Seven days in Mauritius #2

Monday, 5 March 2018

The second half of my week in Mauritius was as busy as the first, with more kind local contacts taking us out to experience some of the more hidden areas. On one of my favourite days of the trip, we took the jeep out to the sugarcane fields, driving through the nine foot tall leaves and avoiding the pre-harvest burn. We headed up to see a little patch of land where my mum's colleague is hoping to build his own house, then drove further on to see the Pont Natural. After watching in trepidation as tourists in extremely unsuitable footwear walked out onto the bridge for photographs, and having my drone dive-bombed by territorial seabirds, we moved on down the coast to the Souffleur. We drove past ruined chimneys and buildings swallowed up into the banyan trees, morphing into farmlands with stone walls like the ones you'd see in England; eventually, we reached the little rocky formation where the waves force jets of water into the air. Further on from this, through the glades, was the most beautiful beach I've ever seen - perfectly empty aside from a local fisherman and hoofprints from the cattle who make daily visits. From here we drove to a quiet local spot, a waterfall running straight off a little beach cliff, onto the crashing waves below. On our way home, our final stop was a huge old bridge over a canyon, the palm trees at the sides filled with parakeets and macaques, and the river running far below.

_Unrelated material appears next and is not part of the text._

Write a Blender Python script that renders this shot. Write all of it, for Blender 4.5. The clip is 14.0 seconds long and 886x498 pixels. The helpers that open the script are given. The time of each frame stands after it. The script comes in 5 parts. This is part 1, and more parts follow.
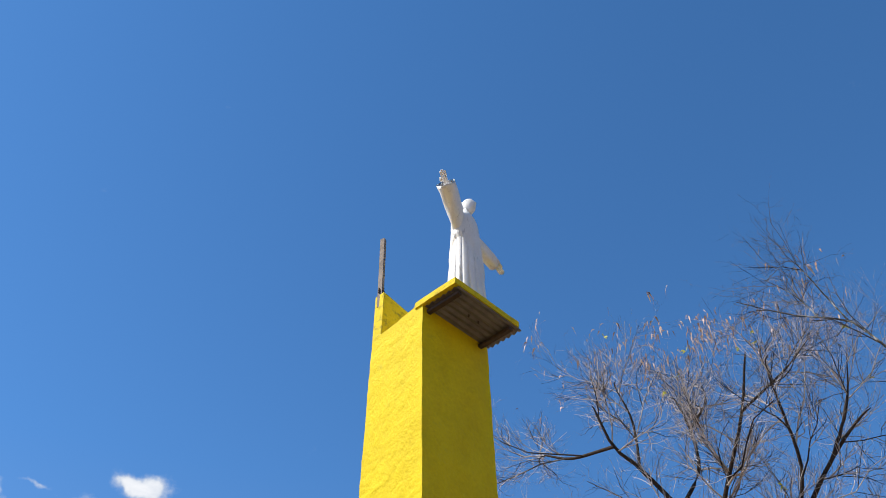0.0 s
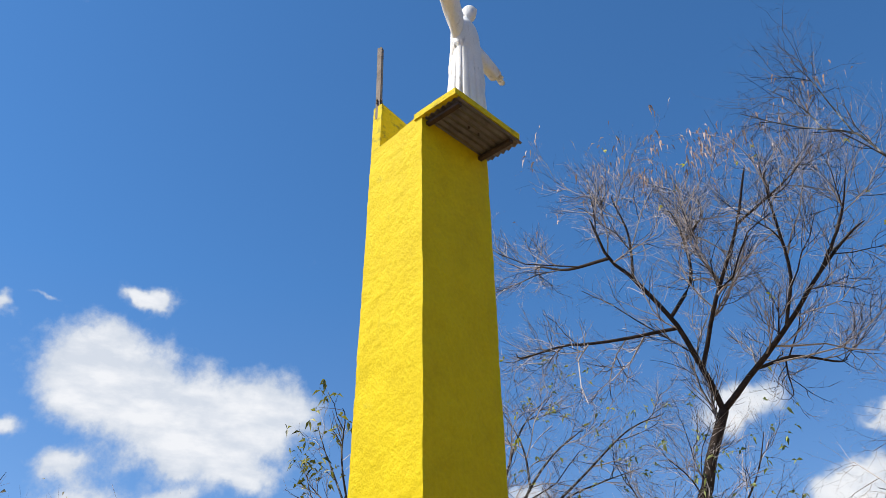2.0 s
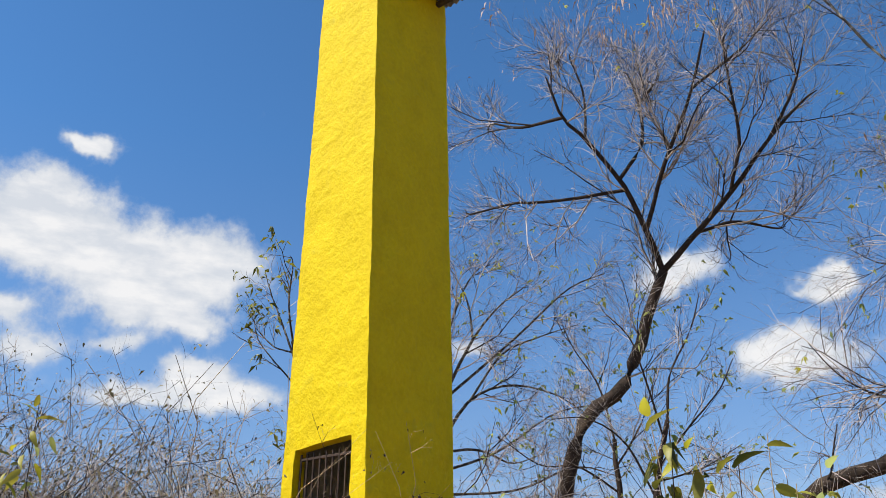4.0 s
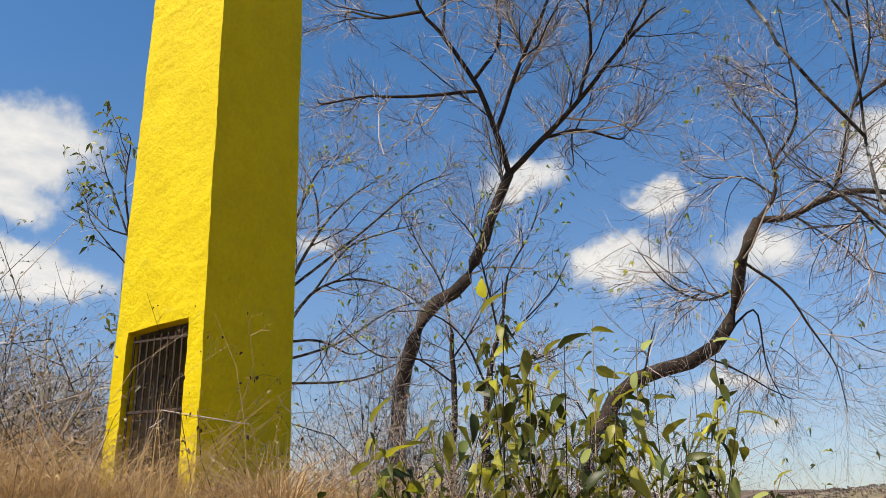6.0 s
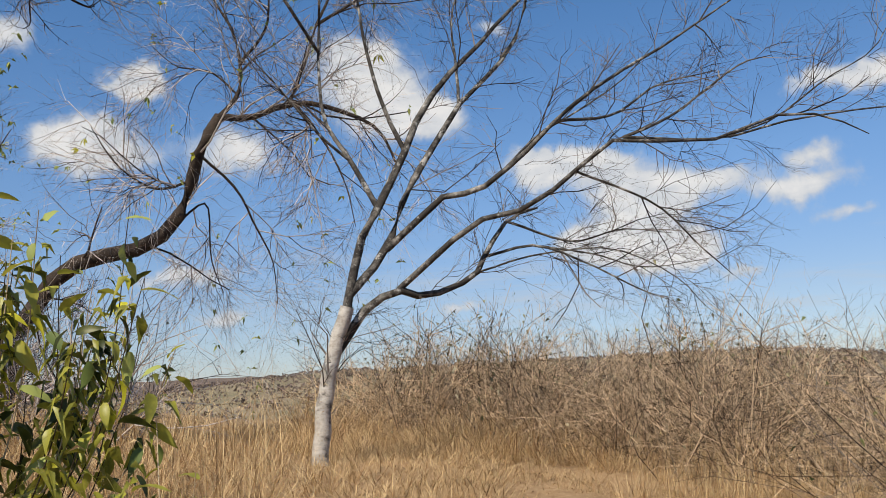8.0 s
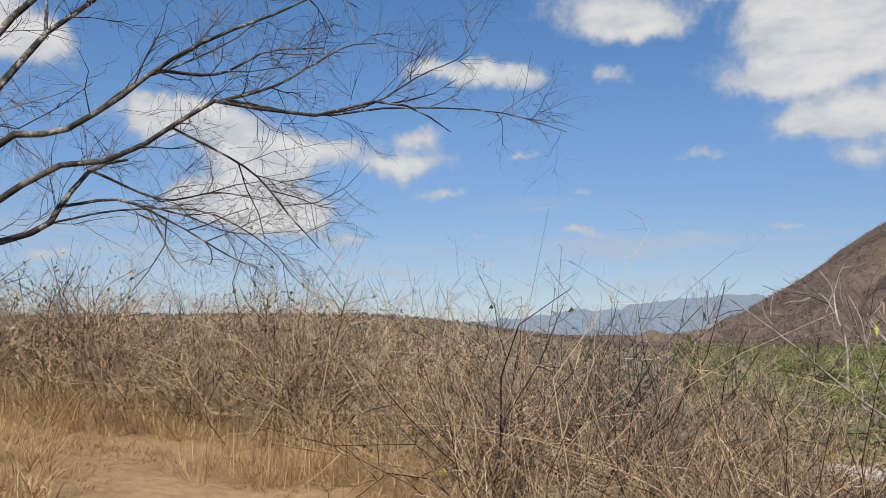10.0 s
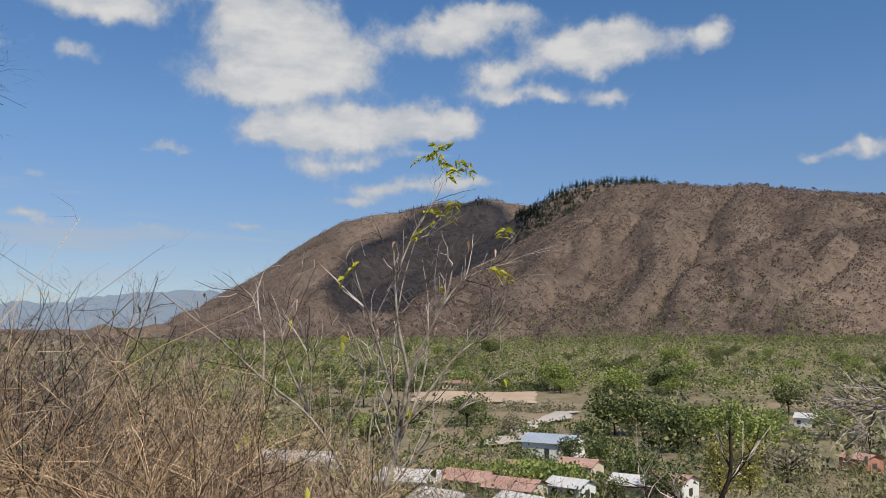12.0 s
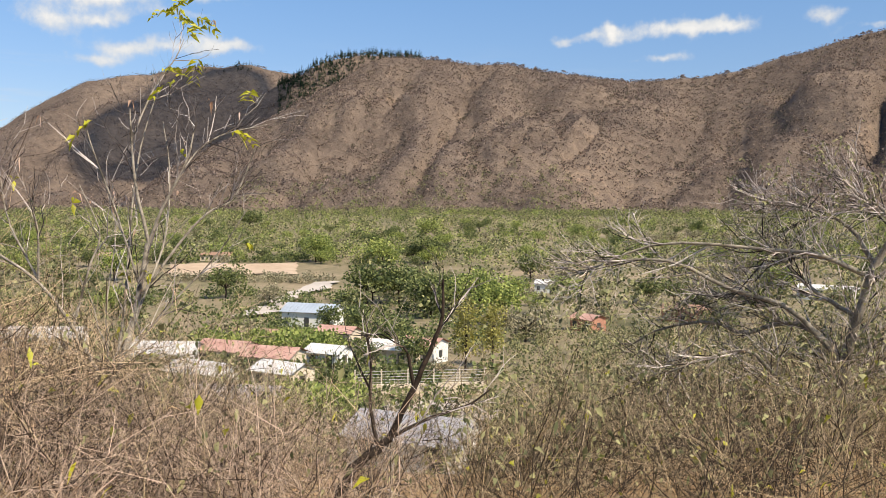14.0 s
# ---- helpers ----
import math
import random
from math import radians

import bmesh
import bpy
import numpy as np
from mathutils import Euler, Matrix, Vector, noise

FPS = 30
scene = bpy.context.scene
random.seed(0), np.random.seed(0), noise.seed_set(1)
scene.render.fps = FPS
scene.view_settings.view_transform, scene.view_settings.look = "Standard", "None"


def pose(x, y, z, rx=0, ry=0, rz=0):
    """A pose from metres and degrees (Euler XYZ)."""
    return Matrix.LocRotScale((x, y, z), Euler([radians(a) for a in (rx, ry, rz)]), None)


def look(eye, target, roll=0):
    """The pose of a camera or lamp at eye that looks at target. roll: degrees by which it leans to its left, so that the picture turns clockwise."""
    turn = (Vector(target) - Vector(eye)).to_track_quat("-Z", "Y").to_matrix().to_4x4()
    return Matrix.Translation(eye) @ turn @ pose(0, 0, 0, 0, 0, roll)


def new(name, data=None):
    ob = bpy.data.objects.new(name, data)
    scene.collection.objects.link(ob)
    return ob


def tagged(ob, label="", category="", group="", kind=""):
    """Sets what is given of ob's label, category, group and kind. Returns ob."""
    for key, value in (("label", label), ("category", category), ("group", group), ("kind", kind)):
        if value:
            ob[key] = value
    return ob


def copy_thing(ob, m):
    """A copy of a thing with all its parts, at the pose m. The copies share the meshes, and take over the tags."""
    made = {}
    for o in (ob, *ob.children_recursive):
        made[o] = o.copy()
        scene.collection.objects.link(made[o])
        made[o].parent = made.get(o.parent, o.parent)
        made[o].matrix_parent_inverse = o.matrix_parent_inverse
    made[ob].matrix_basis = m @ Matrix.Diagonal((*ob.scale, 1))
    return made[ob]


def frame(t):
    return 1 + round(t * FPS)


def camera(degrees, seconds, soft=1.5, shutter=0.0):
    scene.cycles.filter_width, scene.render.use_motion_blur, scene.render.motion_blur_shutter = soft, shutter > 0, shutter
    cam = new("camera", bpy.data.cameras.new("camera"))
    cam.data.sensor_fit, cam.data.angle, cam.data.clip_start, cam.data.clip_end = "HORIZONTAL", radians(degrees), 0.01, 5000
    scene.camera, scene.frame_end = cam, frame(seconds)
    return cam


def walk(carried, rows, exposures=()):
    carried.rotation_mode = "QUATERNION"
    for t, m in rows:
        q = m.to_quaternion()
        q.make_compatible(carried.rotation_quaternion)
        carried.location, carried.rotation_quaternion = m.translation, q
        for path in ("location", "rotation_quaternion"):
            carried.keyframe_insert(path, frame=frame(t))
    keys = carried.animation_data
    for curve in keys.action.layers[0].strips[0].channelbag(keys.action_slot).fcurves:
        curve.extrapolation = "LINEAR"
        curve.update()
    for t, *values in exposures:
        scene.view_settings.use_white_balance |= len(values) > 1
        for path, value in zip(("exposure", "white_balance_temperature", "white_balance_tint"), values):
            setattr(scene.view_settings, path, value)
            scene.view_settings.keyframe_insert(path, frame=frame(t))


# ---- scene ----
cam = camera(54.96, 14.0, soft=0.5)


def stand(x, y, z, heading, rise, lean):
    return pose(x, y, z, 90 + rise, 0, -heading) @ pose(0, 0, 0, 0, 0, lean)


PATH = [
    (0.0, stand(-0.001, 0.001, 1.601, 20.68, 45.21, 0.01)),
    (0.5, stand(0.006, 0.023, 1.603, 20.78, 43.14, 0.26)),
    (1.0, stand(0.018, 0.050, 1.597, 20.79, 40.68, 0.54)),
    (1.5, stand(0.004, 0.085, 1.624, 20.94, 36.55, 0.09)),
    (2.0, stand(0.001, 0.113, 1.619, 20.95, 32.91, -0.15)),
    (2.5, stand(0.012, 0.124, 1.614, 20.94, 29.14, -0.16)),
    (3.0, stand(0.034, 0.214, 1.612, 21.14, 25.94, 0.27)),
    (3.2, stand(0.028, 0.199, 1.587, 21.26, 24.88, 0.36)),
    (5.3, stand(0.028, 0.240, 1.531, 33.05, 21.03, -0.47)),
    (5.5, stand(0.028, 0.251, 1.514, 33.64, 19.74, -0.49)),
    (6.0, stand(0.059, 0.234, 1.491, 35.52, 16.61, -0.36)),
    (6.5, stand(0.088, 0.155, 1.448, 43.64, 13.61, -1.55)),
    (7.0, stand(0.131, 0.135, 1.433, 53.36, 11.71, -1.85)),
    (7.5, stand(0.163, 0.100, 1.420, 62.24, 10.38, -2.08)),
    (7.7, stand(0.179, 0.090, 1.415, 65.95, 9.73, -2.14)),
    (9.8, stand(0.309, -0.118, 1.497, 93.41, 5.76, 0.23)),
    (10.0, stand(0.312, -0.125, 1.499, 96.74, 5.69, 0.21)),
    (10.5, stand(0.322, -0.184, 1.500, 106.18, 4.91, 0.22)),
    (11.0, stand(0.244, -0.182, 1.484, 116.64, 5.81, 0.30)),
    (11.5, stand(0.162, -0.197, 1.482, 125.46, 6.03, 0.27)),
    (12.0, stand(0.116, -0.237, 1.484, 132.11, 5.54, 0.39)),
    (12.5, stand(0.127, -0.292, 1.477, 137.42, 3.72, 0.49)),
    (13.0, stand(0.051, -0.287, 1.459, 142.16, 0.76, 0.62)),
    (13.5, stand(-0.058, -0.239, 1.429, 146.14, -2.49, 0.83)),
    (14.0, stand(-0.096, -0.223, 1.425, 148.05, -2.86, 0.95)),
]
EXPOSURES = [(0.0, 0.36, 6500, 10), (2.0, 0.3, 6500, 10), (3.0, 0.3, 6600, 10), (5.5, 0.25, 7000, 10), (6.5, 0.25, 7200, 10), (7.5, 0.15, 7000, 10), (10.0, -0.05, 6800, 10),
             (11.0, -0.15, 6800, 10), (12.0, -0.17, 6800, 10), (12.5, -0.11, 6900, 10), (13.0, 0.1, 7100, 10), (13.5, 0.30, 7300, 10), (14.0, 0.44, 7350, 10)]
walk(cam, PATH, EXPOSURES)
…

Whilst most of the week we spent exploring the countryside, we did venture into Mahebourg to buy pineapples at the bustling market, and visit the National History Museum - because I don't pass up a museum trip. The museum is a beautiful building, but it displays a much more unpleasant side of Mauritius' history - colonialism and the slave trade. The displays include everything from railway memorabilia and natural history specimens to colonial artefacts, and don't shy away from the realities of  what life was like for enslaved people (and later, indentured servants). We also booked a ride at a local stables, who look after ex-race horses. We arrived right in the midst of a torrential storm, and when it became clear it wasn't going anywhere, we just rode out. I've never experienced anything like it. It was warm, there was no wind, and no waves on the lagoon; just heavy rain and total silence apart from the sound of hooves on the sand and the quiet splashing of raindrops on the water.

On my final full day, we took the jeep and drove up the east coast, admiring the organised little gardens at the side of the road, stopping to photograph the bougainvillea and look at the mangroves. A feature I loved were the signs at the entrances of some of the villages, with kind reminders: Mahebourg's was 'speak softly and lovingly', and another I saw reminded visitors to 'help ever, hurt never'. We finished off the day with a trip down to the beach, collecting some washed up coral and watching the little pirogues (traditional wooden fishing boats) sailing past. All in all, it was a perfect week with one of my favourite people.